Abstract

My interest in conducting research on the Indonesian female workers in Malaysia’s manufacturing sector was piqued when I was informed by an acquaintance, a Malaysian labour outsourcing agent who recruited female labour migrants, that there was a significant number of female Indonesian migrants in Malaysia’s manufacturing sector. For myself, this topic challenged me in my role as an "insider" doing research in my own backyard while seeking to understand at the same time as an "outsider" the experience of female migrants from Indonesia working in the manufacturing sector. Due to the lack of access to women through their place of work, I had to be creative in order to connect with Indonesian women. This often meant hanging around places where Indonesian migrants gathered, such as street eateries, bus stops and sidewalks outside factories in order to make contact with women who had finished their shift or were waiting for a shuttle bus to transport them home. I developed various strategies including the approach I call “walk-in recruitment” to try to get interviews.
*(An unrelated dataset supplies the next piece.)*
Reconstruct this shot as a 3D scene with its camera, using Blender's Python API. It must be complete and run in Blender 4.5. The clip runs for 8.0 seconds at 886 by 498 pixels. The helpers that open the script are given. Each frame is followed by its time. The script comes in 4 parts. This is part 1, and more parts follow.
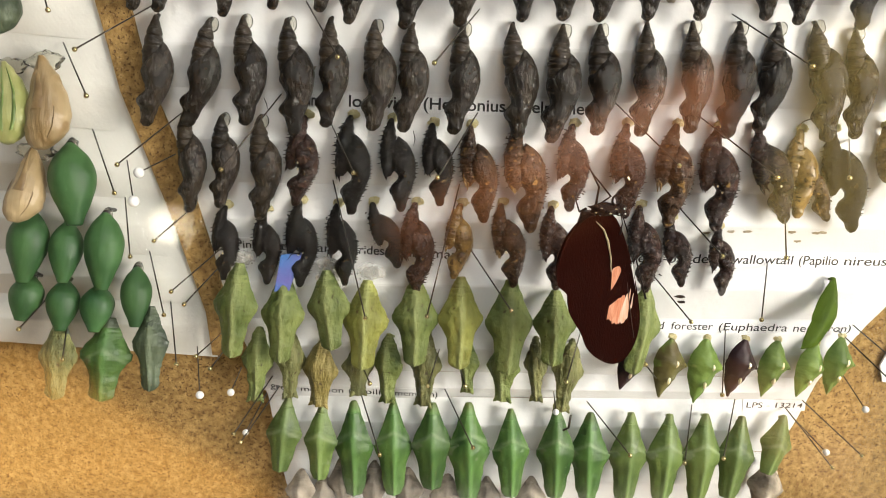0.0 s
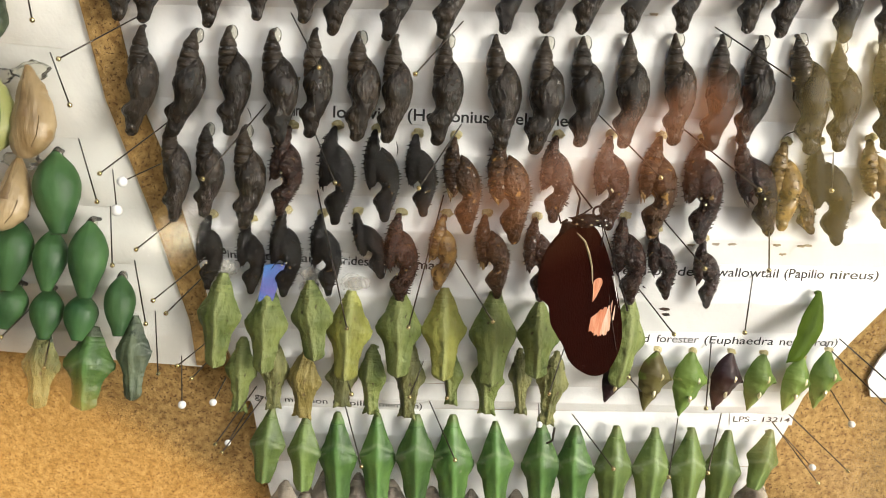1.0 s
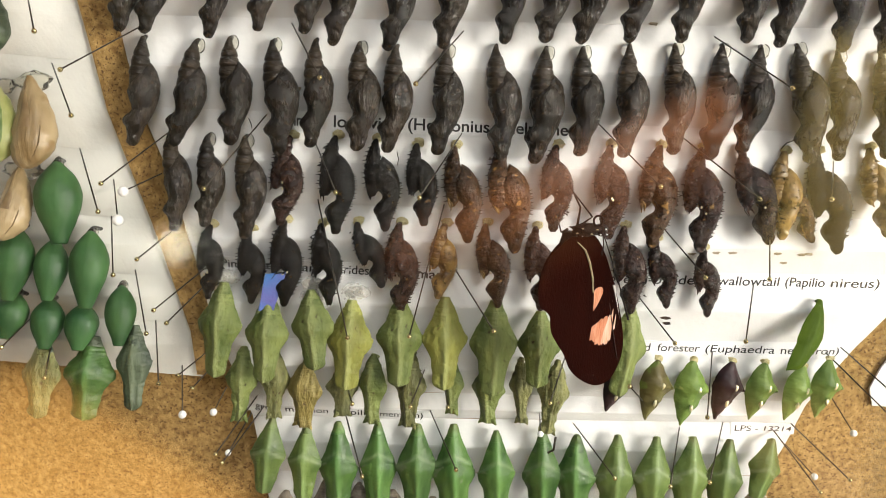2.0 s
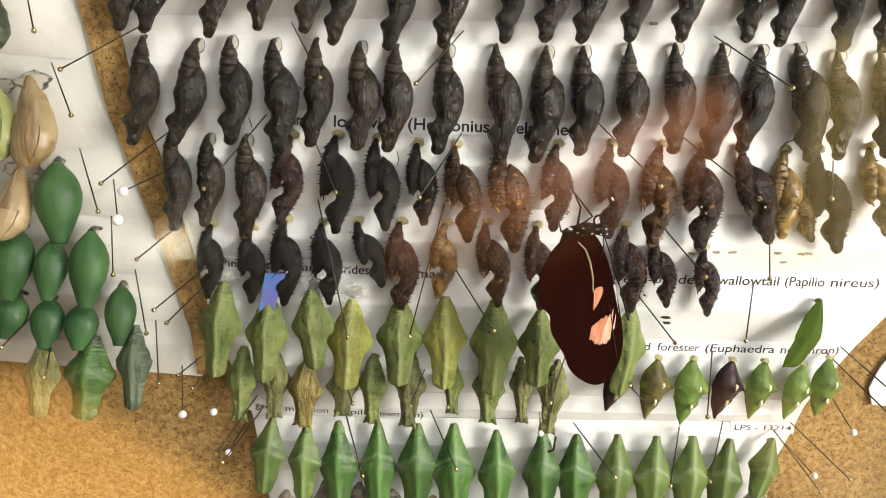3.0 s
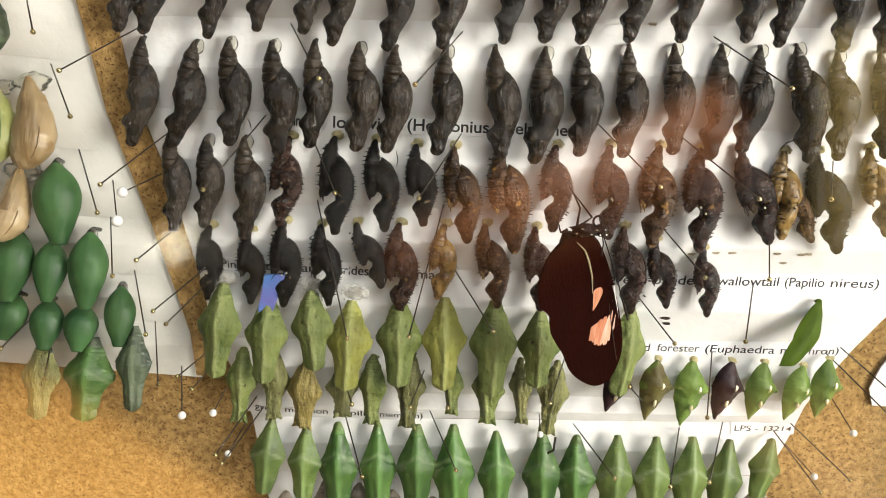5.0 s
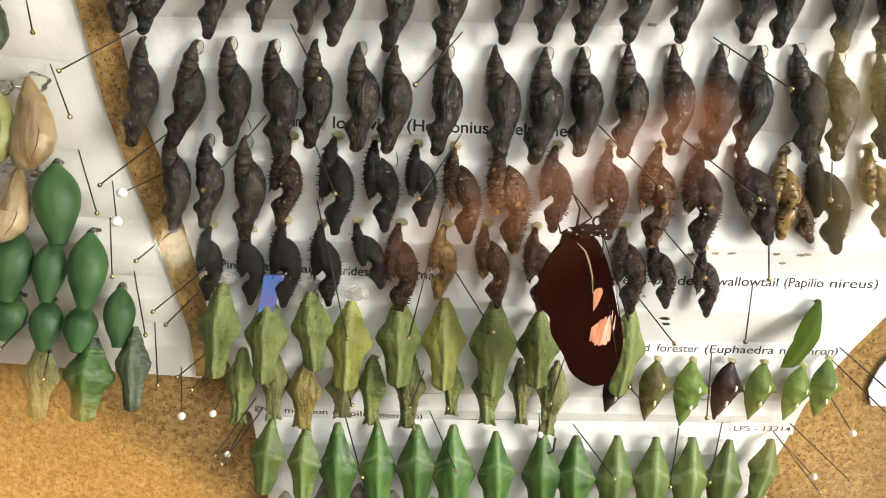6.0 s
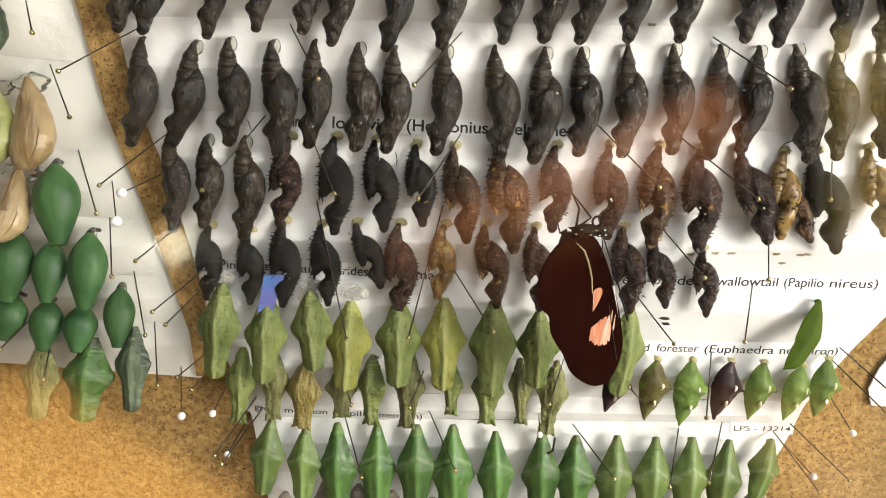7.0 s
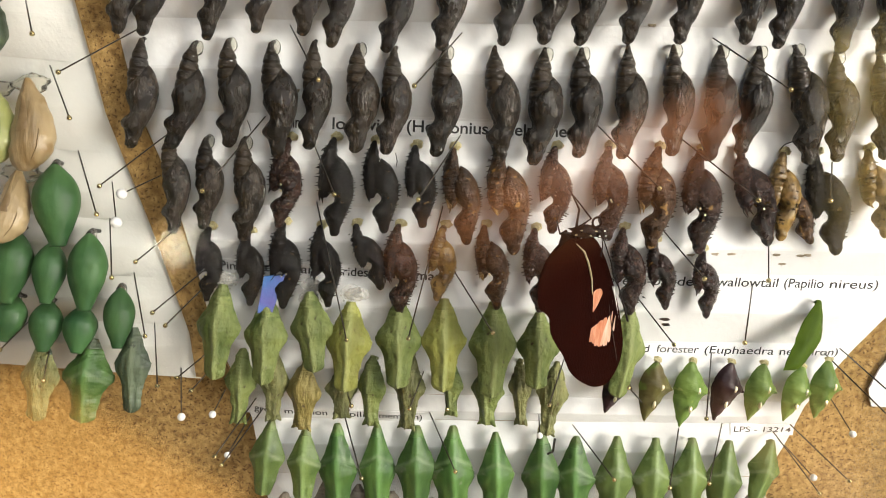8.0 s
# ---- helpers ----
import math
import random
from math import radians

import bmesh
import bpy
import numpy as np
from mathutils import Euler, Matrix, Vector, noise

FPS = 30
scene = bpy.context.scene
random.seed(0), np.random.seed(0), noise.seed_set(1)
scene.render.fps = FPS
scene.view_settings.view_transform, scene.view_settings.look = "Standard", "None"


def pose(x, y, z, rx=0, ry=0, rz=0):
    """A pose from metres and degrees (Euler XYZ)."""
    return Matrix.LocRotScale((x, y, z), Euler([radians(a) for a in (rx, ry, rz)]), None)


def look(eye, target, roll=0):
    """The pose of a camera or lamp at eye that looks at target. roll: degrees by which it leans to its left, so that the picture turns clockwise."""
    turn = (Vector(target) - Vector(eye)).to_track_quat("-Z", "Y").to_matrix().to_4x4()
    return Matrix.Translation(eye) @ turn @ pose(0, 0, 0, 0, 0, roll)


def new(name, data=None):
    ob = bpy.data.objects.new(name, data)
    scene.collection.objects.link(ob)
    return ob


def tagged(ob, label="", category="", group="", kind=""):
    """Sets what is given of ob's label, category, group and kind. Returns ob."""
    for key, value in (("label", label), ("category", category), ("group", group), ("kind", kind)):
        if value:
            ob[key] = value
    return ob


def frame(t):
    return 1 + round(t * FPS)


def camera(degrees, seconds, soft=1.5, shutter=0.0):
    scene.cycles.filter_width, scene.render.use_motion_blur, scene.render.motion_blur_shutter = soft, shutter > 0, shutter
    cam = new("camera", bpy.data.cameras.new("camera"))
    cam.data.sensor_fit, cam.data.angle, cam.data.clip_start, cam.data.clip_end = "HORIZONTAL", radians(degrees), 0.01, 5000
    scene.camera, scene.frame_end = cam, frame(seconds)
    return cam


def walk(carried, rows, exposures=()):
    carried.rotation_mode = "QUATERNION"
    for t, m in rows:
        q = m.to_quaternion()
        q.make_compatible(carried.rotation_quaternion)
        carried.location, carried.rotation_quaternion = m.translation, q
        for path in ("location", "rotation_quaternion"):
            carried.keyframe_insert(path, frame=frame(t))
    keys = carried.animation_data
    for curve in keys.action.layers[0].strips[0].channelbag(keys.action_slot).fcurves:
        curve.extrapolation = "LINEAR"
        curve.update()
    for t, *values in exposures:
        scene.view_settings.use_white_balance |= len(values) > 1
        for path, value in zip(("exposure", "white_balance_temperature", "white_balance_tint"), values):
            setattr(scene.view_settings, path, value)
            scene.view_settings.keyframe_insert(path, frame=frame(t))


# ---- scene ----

After a series of rejections from Indonesian and local informants in the first couple of weeks of fieldwork, and after considering that none of the State Government agencies could provide adequate information or statistics about the factories that employed Indonesian women or even women of any nationality, I decided to use basic information obtained from the Internet. This yielded specific information about the number of companies operating in each of the industrial zones in Melaka. Armed with that information, I went to every mentioned district and asked the factory’s security guard about the possibility of Indonesians being employed at their factories.